• **What you have to do**
Quote the data below in full, minus the images.

• **Supplied information**
## start

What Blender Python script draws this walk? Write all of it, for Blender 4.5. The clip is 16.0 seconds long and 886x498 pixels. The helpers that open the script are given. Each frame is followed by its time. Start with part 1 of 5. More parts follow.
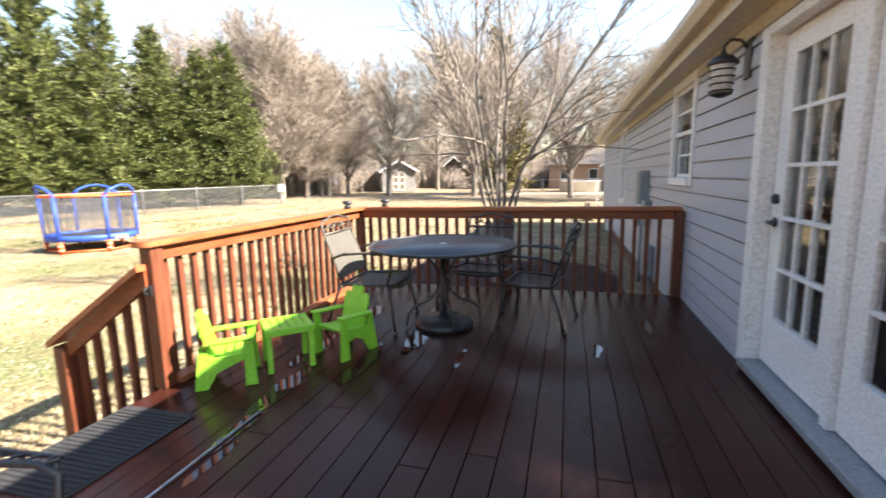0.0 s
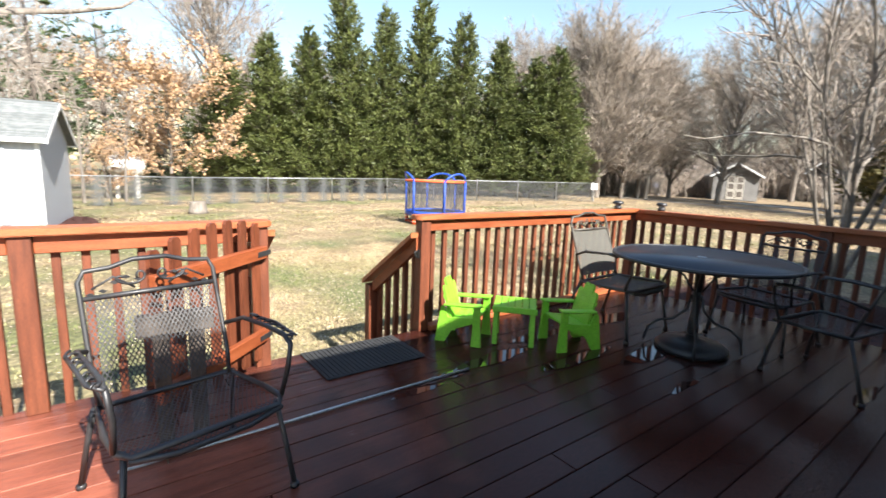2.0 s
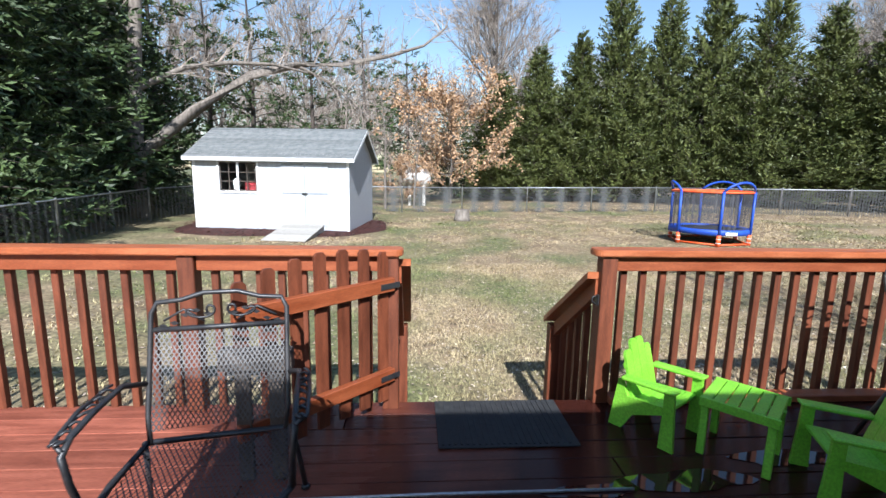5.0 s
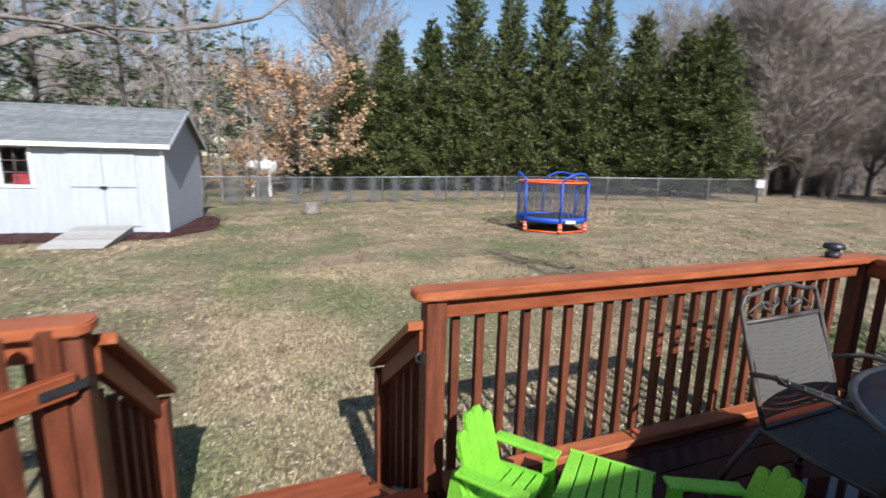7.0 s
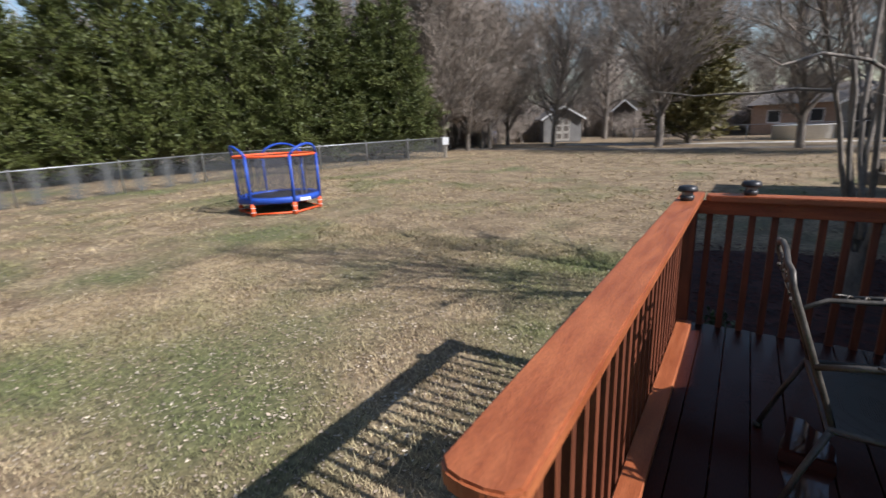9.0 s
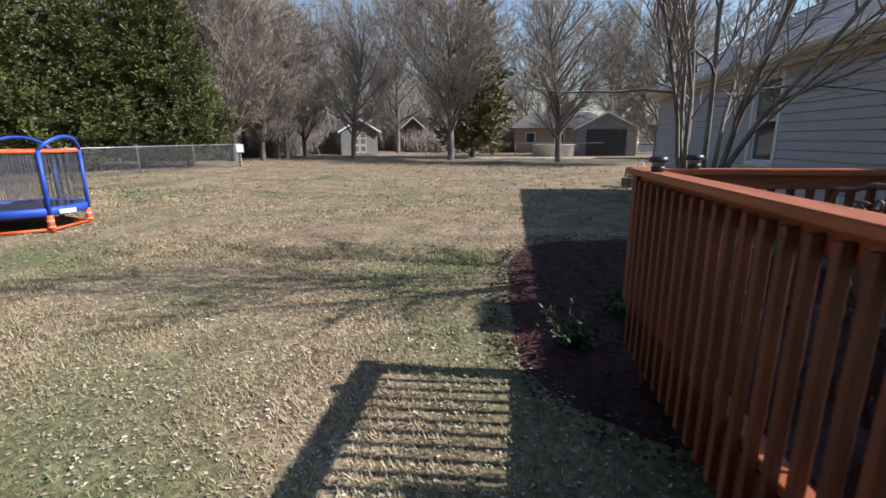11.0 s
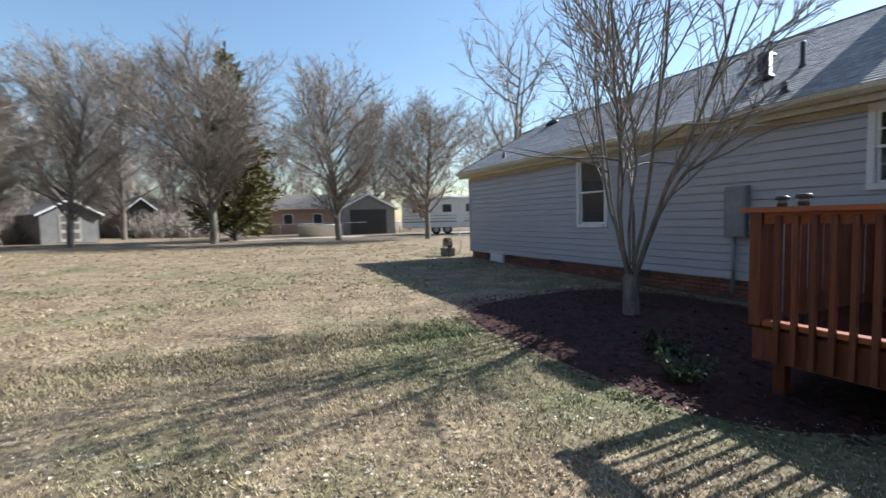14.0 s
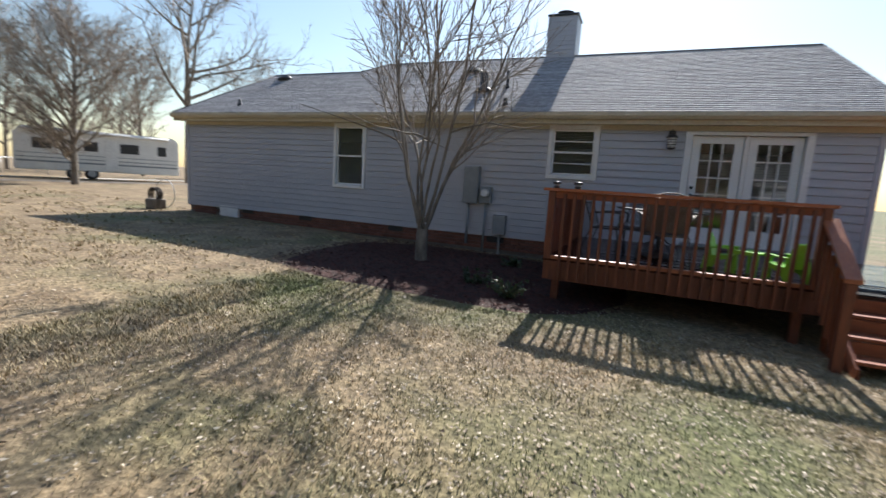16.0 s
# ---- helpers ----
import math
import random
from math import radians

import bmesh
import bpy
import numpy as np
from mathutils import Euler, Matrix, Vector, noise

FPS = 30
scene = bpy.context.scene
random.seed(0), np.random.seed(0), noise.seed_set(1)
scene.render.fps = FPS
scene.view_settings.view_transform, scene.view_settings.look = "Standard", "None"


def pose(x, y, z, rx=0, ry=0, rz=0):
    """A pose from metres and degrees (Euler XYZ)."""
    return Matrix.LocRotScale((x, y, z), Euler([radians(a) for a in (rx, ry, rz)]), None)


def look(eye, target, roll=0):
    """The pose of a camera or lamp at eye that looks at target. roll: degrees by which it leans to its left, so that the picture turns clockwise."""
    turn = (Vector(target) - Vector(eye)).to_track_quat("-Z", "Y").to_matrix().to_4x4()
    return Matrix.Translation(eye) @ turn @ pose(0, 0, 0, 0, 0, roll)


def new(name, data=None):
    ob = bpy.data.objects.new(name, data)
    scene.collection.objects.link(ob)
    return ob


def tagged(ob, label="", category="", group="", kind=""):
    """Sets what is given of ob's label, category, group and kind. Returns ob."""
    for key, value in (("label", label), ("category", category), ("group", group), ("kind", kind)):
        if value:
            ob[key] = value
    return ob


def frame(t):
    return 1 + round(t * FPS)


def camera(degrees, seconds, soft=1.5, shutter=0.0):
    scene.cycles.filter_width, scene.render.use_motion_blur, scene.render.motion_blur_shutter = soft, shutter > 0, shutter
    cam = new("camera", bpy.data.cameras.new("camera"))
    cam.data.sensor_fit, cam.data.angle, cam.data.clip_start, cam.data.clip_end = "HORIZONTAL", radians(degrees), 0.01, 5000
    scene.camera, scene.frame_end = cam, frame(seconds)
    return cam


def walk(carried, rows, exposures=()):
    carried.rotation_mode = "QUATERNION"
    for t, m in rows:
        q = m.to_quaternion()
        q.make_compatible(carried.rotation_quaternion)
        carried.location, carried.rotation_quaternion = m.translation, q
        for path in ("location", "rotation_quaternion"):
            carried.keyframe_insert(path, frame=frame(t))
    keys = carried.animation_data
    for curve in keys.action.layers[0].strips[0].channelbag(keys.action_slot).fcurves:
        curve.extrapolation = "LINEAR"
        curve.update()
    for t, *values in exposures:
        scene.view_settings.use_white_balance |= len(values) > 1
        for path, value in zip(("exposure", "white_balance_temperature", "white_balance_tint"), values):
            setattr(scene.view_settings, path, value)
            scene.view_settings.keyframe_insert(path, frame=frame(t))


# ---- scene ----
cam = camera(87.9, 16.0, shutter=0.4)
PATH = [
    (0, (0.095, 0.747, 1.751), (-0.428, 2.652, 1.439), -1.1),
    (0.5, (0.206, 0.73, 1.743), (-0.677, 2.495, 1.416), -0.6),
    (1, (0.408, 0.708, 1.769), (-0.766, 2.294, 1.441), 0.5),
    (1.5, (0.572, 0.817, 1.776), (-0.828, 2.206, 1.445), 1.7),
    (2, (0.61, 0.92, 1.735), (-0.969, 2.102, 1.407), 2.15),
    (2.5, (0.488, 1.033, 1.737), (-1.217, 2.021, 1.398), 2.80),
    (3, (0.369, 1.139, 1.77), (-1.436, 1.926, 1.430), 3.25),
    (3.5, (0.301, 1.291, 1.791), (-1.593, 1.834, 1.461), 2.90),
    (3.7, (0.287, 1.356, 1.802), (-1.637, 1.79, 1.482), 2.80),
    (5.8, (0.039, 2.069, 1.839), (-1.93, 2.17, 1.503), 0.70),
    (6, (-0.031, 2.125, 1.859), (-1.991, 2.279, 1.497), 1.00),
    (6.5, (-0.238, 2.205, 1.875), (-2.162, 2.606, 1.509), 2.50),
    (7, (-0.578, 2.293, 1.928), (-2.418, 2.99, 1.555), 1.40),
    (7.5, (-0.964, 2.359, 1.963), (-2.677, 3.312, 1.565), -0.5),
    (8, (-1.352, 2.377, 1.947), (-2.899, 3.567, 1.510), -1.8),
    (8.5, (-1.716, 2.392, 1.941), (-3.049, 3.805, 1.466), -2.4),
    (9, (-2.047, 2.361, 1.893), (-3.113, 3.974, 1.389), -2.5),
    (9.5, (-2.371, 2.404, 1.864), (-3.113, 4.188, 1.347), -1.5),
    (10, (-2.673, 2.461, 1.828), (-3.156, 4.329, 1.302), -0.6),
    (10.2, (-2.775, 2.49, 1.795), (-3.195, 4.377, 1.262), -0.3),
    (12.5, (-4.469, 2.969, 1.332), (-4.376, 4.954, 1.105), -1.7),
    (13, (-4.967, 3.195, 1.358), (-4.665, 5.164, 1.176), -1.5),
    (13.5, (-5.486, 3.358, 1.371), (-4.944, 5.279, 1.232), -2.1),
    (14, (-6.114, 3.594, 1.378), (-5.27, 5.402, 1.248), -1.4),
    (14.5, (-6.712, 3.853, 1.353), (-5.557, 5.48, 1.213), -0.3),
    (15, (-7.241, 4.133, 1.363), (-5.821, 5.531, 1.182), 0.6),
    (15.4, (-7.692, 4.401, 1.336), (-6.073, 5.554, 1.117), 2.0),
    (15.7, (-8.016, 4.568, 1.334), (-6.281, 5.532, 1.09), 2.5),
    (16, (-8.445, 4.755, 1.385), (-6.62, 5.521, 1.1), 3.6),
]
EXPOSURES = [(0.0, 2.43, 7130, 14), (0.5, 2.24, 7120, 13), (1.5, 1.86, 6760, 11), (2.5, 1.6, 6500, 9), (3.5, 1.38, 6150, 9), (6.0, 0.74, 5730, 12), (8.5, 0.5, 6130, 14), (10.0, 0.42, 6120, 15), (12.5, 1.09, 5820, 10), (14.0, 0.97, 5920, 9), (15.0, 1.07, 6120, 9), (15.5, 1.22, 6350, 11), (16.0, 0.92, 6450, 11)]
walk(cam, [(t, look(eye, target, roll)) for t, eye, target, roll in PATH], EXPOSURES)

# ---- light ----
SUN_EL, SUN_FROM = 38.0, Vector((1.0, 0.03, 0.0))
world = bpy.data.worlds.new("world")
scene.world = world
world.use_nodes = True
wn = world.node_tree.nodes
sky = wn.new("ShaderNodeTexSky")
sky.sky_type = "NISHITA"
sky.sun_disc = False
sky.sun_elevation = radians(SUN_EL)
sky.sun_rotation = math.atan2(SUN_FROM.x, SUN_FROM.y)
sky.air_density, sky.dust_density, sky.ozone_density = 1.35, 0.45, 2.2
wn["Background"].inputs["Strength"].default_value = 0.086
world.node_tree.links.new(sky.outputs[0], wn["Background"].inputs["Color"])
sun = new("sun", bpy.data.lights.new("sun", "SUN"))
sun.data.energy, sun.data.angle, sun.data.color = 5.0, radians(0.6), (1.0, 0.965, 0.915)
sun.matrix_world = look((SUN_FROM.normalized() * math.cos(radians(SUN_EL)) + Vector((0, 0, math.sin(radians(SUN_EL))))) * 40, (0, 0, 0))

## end

• **Response**
What Blender Python script draws this walk? Write all of it, for Blender 4.5. The clip is 16.0 seconds long and 886x498 pixels. The helpers that open the script are given. Each frame is followed by its time. Start with part 1 of 5. More parts follow.
0.0 s
2.0 s
5.0 s
7.0 s
9.0 s
11.0 s
14.0 s
16.0 s
# ---- helpers ----
import math
import random
from math import radians

import bmesh
import bpy
import numpy as np
from mathutils import Euler, Matrix, Vector, noise

FPS = 30
scene = bpy.context.scene
random.seed(0), np.random.seed(0), noise.seed_set(1)
scene.render.fps = FPS
scene.view_settings.view_transform, scene.view_settings.look = "Standard", "None"


def pose(x, y, z, rx=0, ry=0, rz=0):
    """A pose from metres and degrees (Euler XYZ)."""
    return Matrix.LocRotScale((x, y, z), Euler([radians(a) for a in (rx, ry, rz)]), None)


def look(eye, target, roll=0):
    """The pose of a camera or lamp at eye that looks at target. roll: degrees by which it leans to its left, so that the picture turns clockwise."""
    turn = (Vector(target) - Vector(eye)).to_track_quat("-Z", "Y").to_matrix().to_4x4()
    return Matrix.Translation(eye) @ turn @ pose(0, 0, 0, 0, 0, roll)


def new(name, data=None):
    ob = bpy.data.objects.new(name, data)
    scene.collection.objects.link(ob)
    return ob


def tagged(ob, label="", category="", group="", kind=""):
    """Sets what is given of ob's label, category, group and kind. Returns ob."""
    for key, value in (("label", label), ("category", category), ("group", group), ("kind", kind)):
        if value:
            ob[key] = value
    return ob


def frame(t):
    return 1 + round(t * FPS)


def camera(degrees, seconds, soft=1.5, shutter=0.0):
    scene.cycles.filter_width, scene.render.use_motion_blur, scene.render.motion_blur_shutter = soft, shutter > 0, shutter
    cam = new("camera", bpy.data.cameras.new("camera"))
    cam.data.sensor_fit, cam.data.angle, cam.data.clip_start, cam.data.clip_end = "HORIZONTAL", radians(degrees), 0.01, 5000
    scene.camera, scene.frame_end = cam, frame(seconds)
    return cam


def walk(carried, rows, exposures=()):
    carried.rotation_mode = "QUATERNION"
    for t, m in rows:
        q = m.to_quaternion()
        q.make_compatible(carried.rotation_quaternion)
        carried.location, carried.rotation_quaternion = m.translation, q
        for path in ("location", "rotation_quaternion"):
            carried.keyframe_insert(path, frame=frame(t))
    keys = carried.animation_data
    for curve in keys.action.layers[0].strips[0].channelbag(keys.action_slot).fcurves:
        curve.extrapolation = "LINEAR"
        curve.update()
    for t, *values in exposures:
        scene.view_settings.use_white_balance |= len(values) > 1
        for path, value in zip(("exposure", "white_balance_temperature", "white_balance_tint"), values):
            setattr(scene.view_settings, path, value)
            scene.view_settings.keyframe_insert(path, frame=frame(t))


# ---- scene ----
cam = camera(87.9, 16.0, shutter=0.4)
PATH = [
    (0, (0.095, 0.747, 1.751), (-0.428, 2.652, 1.439), -1.1),
    (0.5, (0.206, 0.73, 1.743), (-0.677, 2.495, 1.416), -0.6),
    (1, (0.408, 0.708, 1.769), (-0.766, 2.294, 1.441), 0.5),
    (1.5, (0.572, 0.817, 1.776), (-0.828, 2.206, 1.445), 1.7),
    (2, (0.61, 0.92, 1.735), (-0.969, 2.102, 1.407), 2.15),
    (2.5, (0.488, 1.033, 1.737), (-1.217, 2.021, 1.398), 2.80),
    (3, (0.369, 1.139, 1.77), (-1.436, 1.926, 1.430), 3.25),
    (3.5, (0.301, 1.291, 1.791), (-1.593, 1.834, 1.461), 2.90),
    (3.7, (0.287, 1.356, 1.802), (-1.637, 1.79, 1.482), 2.80),
    (5.8, (0.039, 2.069, 1.839), (-1.93, 2.17, 1.503), 0.70),
    (6, (-0.031, 2.125, 1.859), (-1.991, 2.279, 1.497), 1.00),
    (6.5, (-0.238, 2.205, 1.875), (-2.162, 2.606, 1.509), 2.50),
    (7, (-0.578, 2.293, 1.928), (-2.418, 2.99, 1.555), 1.40),
    (7.5, (-0.964, 2.359, 1.963), (-2.677, 3.312, 1.565), -0.5),
    (8, (-1.352, 2.377, 1.947), (-2.899, 3.567, 1.510), -1.8),
    (8.5, (-1.716, 2.392, 1.941), (-3.049, 3.805, 1.466), -2.4),
    (9, (-2.047, 2.361, 1.893), (-3.113, 3.974, 1.389), -2.5),
    (9.5, (-2.371, 2.404, 1.864), (-3.113, 4.188, 1.347), -1.5),
    (10, (-2.673, 2.461, 1.828), (-3.156, 4.329, 1.302), -0.6),
    (10.2, (-2.775, 2.49, 1.795), (-3.195, 4.377, 1.262), -0.3),
    (12.5, (-4.469, 2.969, 1.332), (-4.376, 4.954, 1.105), -1.7),
    (13, (-4.967, 3.195, 1.358), (-4.665, 5.164, 1.176), -1.5),
    (13.5, (-5.486, 3.358, 1.371), (-4.944, 5.279, 1.232), -2.1),
    (14, (-6.114, 3.594, 1.378), (-5.27, 5.402, 1.248), -1.4),
    (14.5, (-6.712, 3.853, 1.353), (-5.557, 5.48, 1.213), -0.3),
    (15, (-7.241, 4.133, 1.363), (-5.821, 5.531, 1.182), 0.6),
    (15.4, (-7.692, 4.401, 1.336), (-6.073, 5.554, 1.117), 2.0),
    (15.7, (-8.016, 4.568, 1.334), (-6.281, 5.532, 1.09), 2.5),
    (16, (-8.445, 4.755, 1.385), (-6.62, 5.521, 1.1), 3.6),
]
EXPOSURES = [(0.0, 2.43, 7130, 14), (0.5, 2.24, 7120, 13), (1.5, 1.86, 6760, 11), (2.5, 1.6, 6500, 9), (3.5, 1.38, 6150, 9), (6.0, 0.74, 5730, 12), (8.5, 0.5, 6130, 14), (10.0, 0.42, 6120, 15), (12.5, 1.09, 5820, 10), (14.0, 0.97, 5920, 9), (15.0, 1.07, 6120, 9), (15.5, 1.22, 6350, 11), (16.0, 0.92, 6450, 11)]
walk(cam, [(t, look(eye, target, roll)) for t, eye, target, roll in PATH], EXPOSURES)

# ---- light ----
SUN_EL, SUN_FROM = 38.0, Vector((1.0, 0.03, 0.0))
world = bpy.data.worlds.new("world")
scene.world = world
world.use_nodes = True
wn = world.node_tree.nodes
sky = wn.new("ShaderNodeTexSky")
sky.sky_type = "NISHITA"
sky.sun_disc = False
sky.sun_elevation = radians(SUN_EL)
sky.sun_rotation = math.atan2(SUN_FROM.x, SUN_FROM.y)
sky.air_density, sky.dust_density, sky.ozone_density = 1.35, 0.45, 2.2
wn["Background"].inputs["Strength"].default_value = 0.086
world.node_tree.links.new(sky.outputs[0], wn["Background"].inputs["Color"])
sun = new("sun", bpy.data.lights.new("sun", "SUN"))
sun.data.energy, sun.data.angle, sun.data.color = 5.0, radians(0.6), (1.0, 0.965, 0.915)
sun.matrix_world = look((SUN_FROM.normalized() * math.cos(radians(SUN_EL)) + Vector((0, 0, math.sin(radians(SUN_EL))))) * 40, (0, 0, 0))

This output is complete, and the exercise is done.